I've never formally measured the frequency, but I'm one of those unlucky people to be really sensitive to the high pitched whine that most every television/monitor I've ever seen emits when turned on. It's even worse when a tube is about to go south, I almost can't stand it. Oddly enough, a lot of people I've talked to have no idea what I mean, they can't hear a thing. But ever since I was in grade school (at least), I've been able to tell if a TV is turned on even with my eyes closed and the volume muted.
I'll tell you, walking into an appliance store is a real challenge, with all the noise the wall of 200 TVs gives out.
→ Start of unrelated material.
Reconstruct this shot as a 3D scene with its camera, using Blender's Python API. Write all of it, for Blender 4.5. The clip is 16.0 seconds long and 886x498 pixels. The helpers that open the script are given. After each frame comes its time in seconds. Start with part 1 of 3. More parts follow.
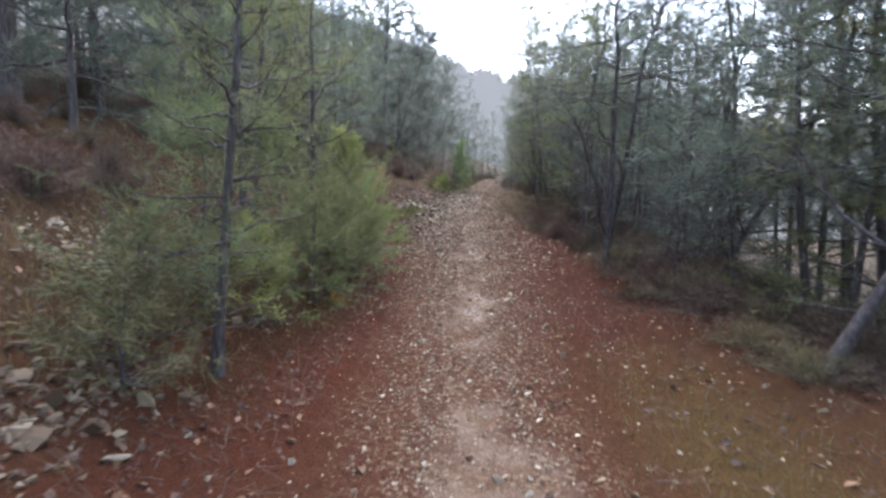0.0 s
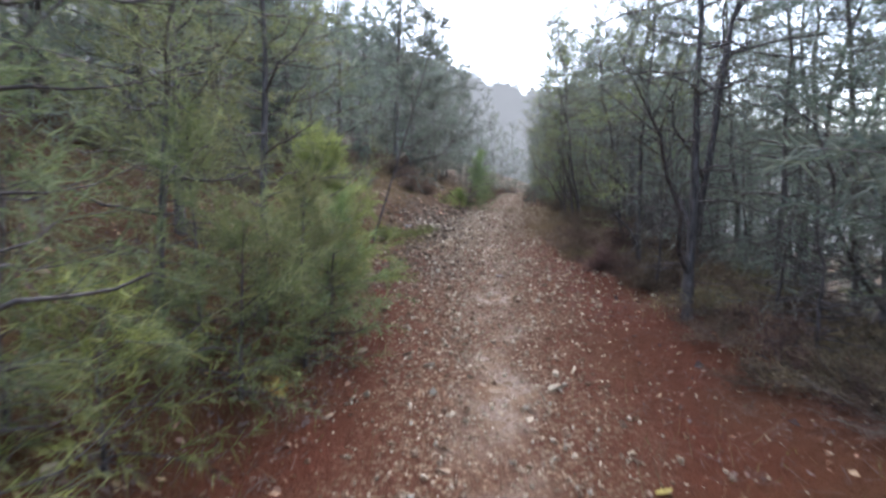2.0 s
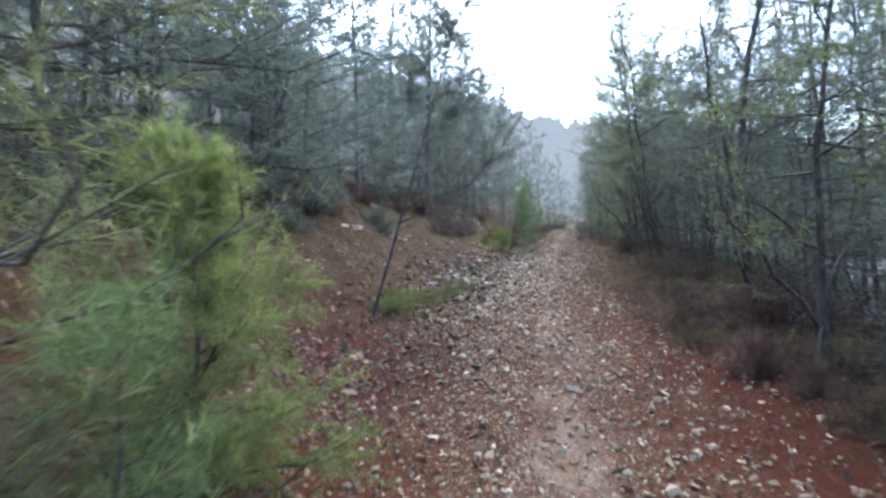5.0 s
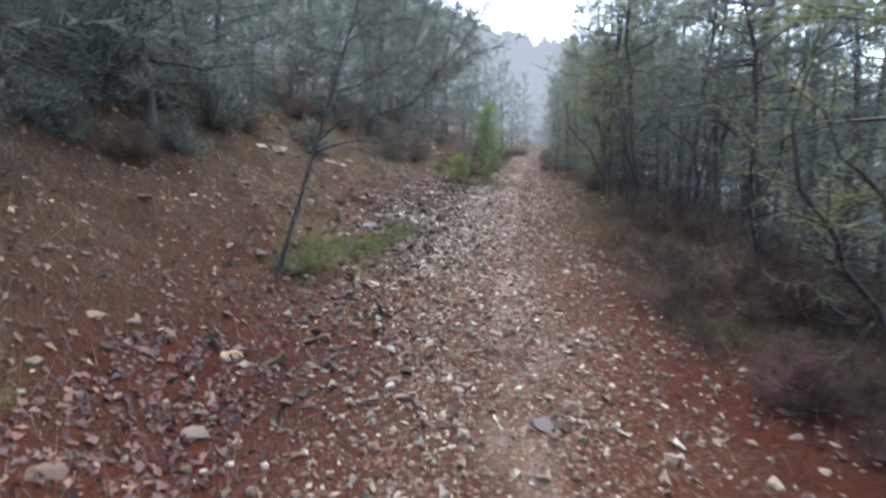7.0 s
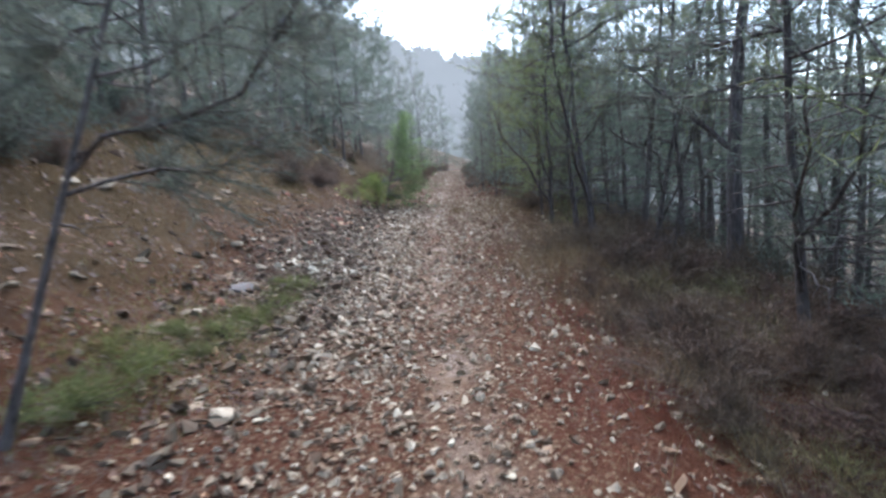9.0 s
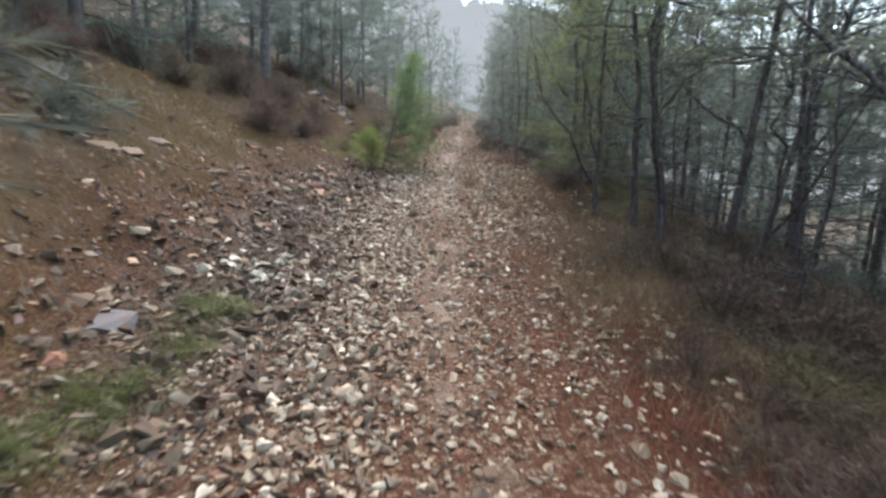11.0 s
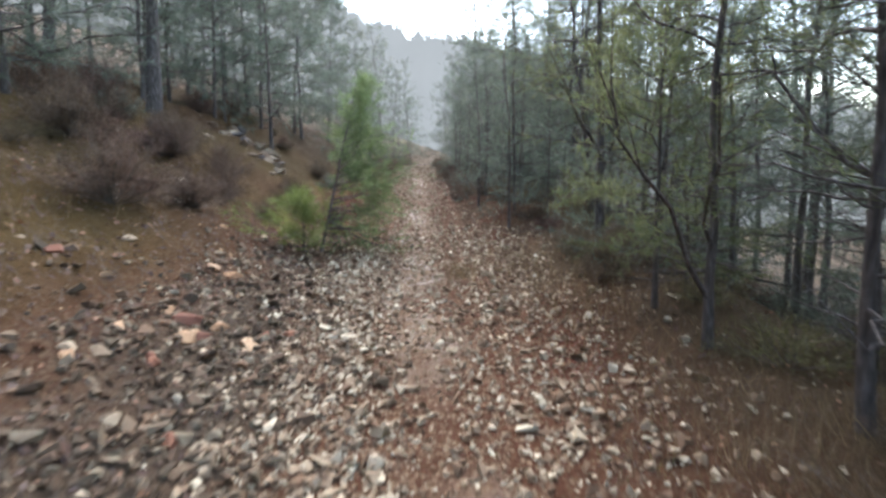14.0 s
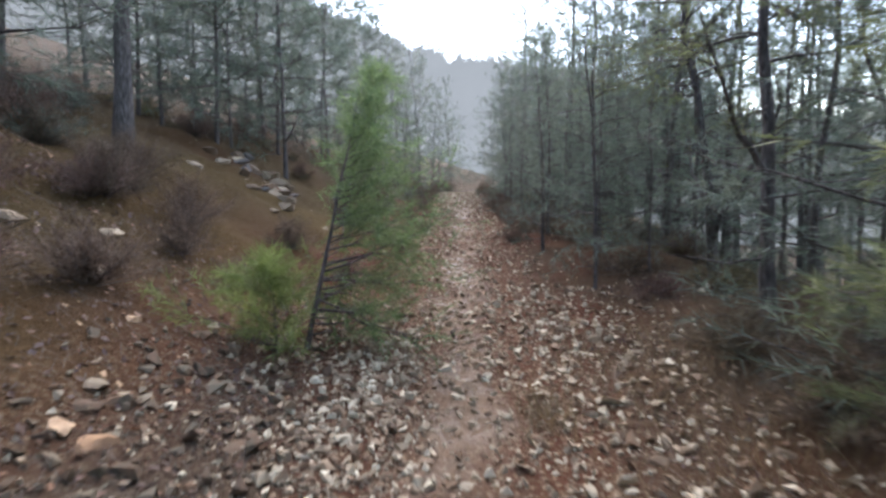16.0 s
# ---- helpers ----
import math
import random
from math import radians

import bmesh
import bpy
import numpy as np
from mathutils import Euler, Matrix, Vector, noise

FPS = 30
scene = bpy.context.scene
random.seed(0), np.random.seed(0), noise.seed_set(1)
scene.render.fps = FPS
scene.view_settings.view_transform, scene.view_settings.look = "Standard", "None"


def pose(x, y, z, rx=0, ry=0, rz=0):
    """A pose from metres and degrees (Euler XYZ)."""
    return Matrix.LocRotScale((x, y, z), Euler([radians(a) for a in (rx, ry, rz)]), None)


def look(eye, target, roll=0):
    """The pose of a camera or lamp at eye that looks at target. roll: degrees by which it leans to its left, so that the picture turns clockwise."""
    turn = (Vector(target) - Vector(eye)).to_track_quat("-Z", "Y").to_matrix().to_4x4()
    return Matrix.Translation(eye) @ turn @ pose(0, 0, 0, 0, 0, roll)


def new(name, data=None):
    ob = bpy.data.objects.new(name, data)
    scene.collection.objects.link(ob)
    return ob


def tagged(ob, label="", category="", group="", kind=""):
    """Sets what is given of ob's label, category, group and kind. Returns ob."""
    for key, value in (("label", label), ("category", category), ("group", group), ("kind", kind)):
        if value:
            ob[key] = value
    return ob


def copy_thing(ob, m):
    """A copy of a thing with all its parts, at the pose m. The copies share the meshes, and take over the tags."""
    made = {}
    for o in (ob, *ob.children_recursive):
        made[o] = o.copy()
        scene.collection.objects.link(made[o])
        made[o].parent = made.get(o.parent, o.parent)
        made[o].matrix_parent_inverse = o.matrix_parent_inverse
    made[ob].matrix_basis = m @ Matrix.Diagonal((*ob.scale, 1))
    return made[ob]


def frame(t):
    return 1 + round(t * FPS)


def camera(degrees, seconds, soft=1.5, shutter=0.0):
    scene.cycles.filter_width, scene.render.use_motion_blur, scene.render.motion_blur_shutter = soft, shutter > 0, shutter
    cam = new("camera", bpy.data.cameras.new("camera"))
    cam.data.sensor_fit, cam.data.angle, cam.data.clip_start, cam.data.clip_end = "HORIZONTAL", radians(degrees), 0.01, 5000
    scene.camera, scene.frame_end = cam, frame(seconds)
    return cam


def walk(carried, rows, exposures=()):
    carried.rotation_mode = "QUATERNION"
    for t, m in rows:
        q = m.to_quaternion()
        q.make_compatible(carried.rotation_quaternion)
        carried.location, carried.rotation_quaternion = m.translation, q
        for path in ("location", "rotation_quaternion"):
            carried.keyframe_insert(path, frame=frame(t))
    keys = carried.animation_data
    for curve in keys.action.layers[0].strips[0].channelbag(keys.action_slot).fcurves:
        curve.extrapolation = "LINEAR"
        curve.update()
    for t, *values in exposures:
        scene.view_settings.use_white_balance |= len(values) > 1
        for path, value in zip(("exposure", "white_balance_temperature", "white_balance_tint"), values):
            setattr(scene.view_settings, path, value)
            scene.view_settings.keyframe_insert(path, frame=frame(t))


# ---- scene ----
# camera and its walk
cam = camera(83.5, 16.0, soft=2.6, shutter=0.6)
METRES, EYE, TILT, LEAN, TURN = 15.625, 1.5, 8.0, 0.0, 0.0
ROWS = [
    (0.0, 0.0, 0.0, 0.0, -0.19, -10.71, 0.98),
    (0.5, 0.0041, 0.0297, -0.0027, 0.79, -10.41, -0.63),
    (1.0, 0.0068, 0.0614, -0.0048, 1.46, -10.17, -0.34),
    (1.5, 0.0059, 0.0899, -0.004, 3.57, -10.03, 0.47),
    (2.0, 0.0047, 0.1202, -0.0043, 1.88, -9.08, 1.51),
    (2.5, 0.0088, 0.1511, -0.0056, 2.49, -7.08, 1.58),
    (3.0, 0.0113, 0.1833, -0.0073, 4.6, -8.47, 0.79),
    (5.5, 0.0079, 0.3264, -0.0043, 7.0, -4.19, 3.84),
    (6.0, 0.0092, 0.3541, -0.0053, -0.98, -9.0, 3.19),
    (6.5, 0.0127, 0.3746, -0.0011, -0.87, -14.02, 0.39),
    (7.0, 0.0114, 0.3943, 0.0014, 2.41, -14.03, 0.4),
    (7.5, 0.01, 0.4189, 0.0037, 2.0, -12.82, 2.54),
    (8.0, 0.0133, 0.4472, 0.0033, 0.29, -10.23, 2.22),
    (8.5, 0.0122, 0.4801, 0.0013, -0.7, -9.33, 2.93),
    (9.0, 0.0183, 0.5122, -0.0012, -6.81, -12.53, 2.54),
    (9.5, 0.0249, 0.5432, 0.0008, -6.49, -13.35, 0.88),
    (12.0, 0.0259, 0.7018, 0.002, -6.42, -20.1, -3.78),
    (12.5, 0.0235, 0.7372, 0.0051, -8.07, -16.43, -3.2),
    (13.0, 0.0205, 0.7694, 0.0025, -6.64, -14.89, -1.91),
    (13.5, 0.0207, 0.8032, 0.0019, -5.5, -15.77, -2.14),
    (14.0, 0.0302, 0.8391, 0.0019, -11.73, -14.12, -1.12),
    (14.5, 0.0381, 0.8754, 0.0031, -9.02, -12.78, 0.05),
    (15.0, 0.0428, 0.9124, 0.0026, -8.82, -12.32, 0.67),
    (15.5, 0.0493, 0.9535, 0.0017, -8.11, -12.22, -0.47),
    (16.0, 0.0529, 0.9912, -0.0016, -7.04, -11.66, 0.3),
]
EXPOSURES = [
    (0.0, 2.36, 6190, 18), (3.0, 2.36, 6090, 17), (5.5, 2.51, 5590, 12), (6.0, 2.34, 5740, 14), (7.0, 2.53, 5840, 17), (8.0, 2.54, 5670, 15), (9.0, 2.47, 5790, 13),
    (9.5, 2.47, 5840, 14), (12.0, 2.56, 6490, 10), (13.0, 2.52, 6420, 10), (14.0, 2.48, 6310, 11), (15.0, 2.40, 6270, 12), (16.0, 2.29, 6140, 14),
]
walk(cam, [(t, pose(0, 0, EYE, TILT, LEAN, TURN) @ pose(METRES * x, METRES * y, METRES * z, 90 + pitch, roll, yaw)) for t, x, y, z, yaw, pitch, roll in ROWS], EXPOSURES)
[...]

Now, I've never isolated a plasma screen by itself, but I usually can tell by how close I am to something just what it is that's making the noise - and plasma screens don't do it for me. This is one reason I'm anxiously awaiting the prices to drop - watching television is somewhat of a pain in the head for me.
I'm curious, do you know just how high a frequency a plasma display emits? And are you yourself sensitive to normal CRTs?
Endless arguments over trivial contradictions in books written by ignorant savages to explain thunder in the dark.
It's only interlaced in the horizontal. There's a whole of misinformation on this thread so here's the factual rundown.
NTSC offers 525 scanlines per frame and it is horizontally interlaced into two fields. There are 20 overscan lines per field so there are only 485 visible lines per frame. The horizontal resolution for NTSC is 720. Digital formats store 720x480 pixels per frame and the player produces interlaced fields for your TV.
However it is still a resolution of 720x480, despite being interlaced. Your comment that it is "only half" that resolution is not correct. The interlacing affects the framerate, not the resolution.
What resolution your TV actually displays is an entirely different matter. I have read that some (cheaper) TVs only show ~320 distinct scanlines. It's a similar problem to dot pitch on monitors.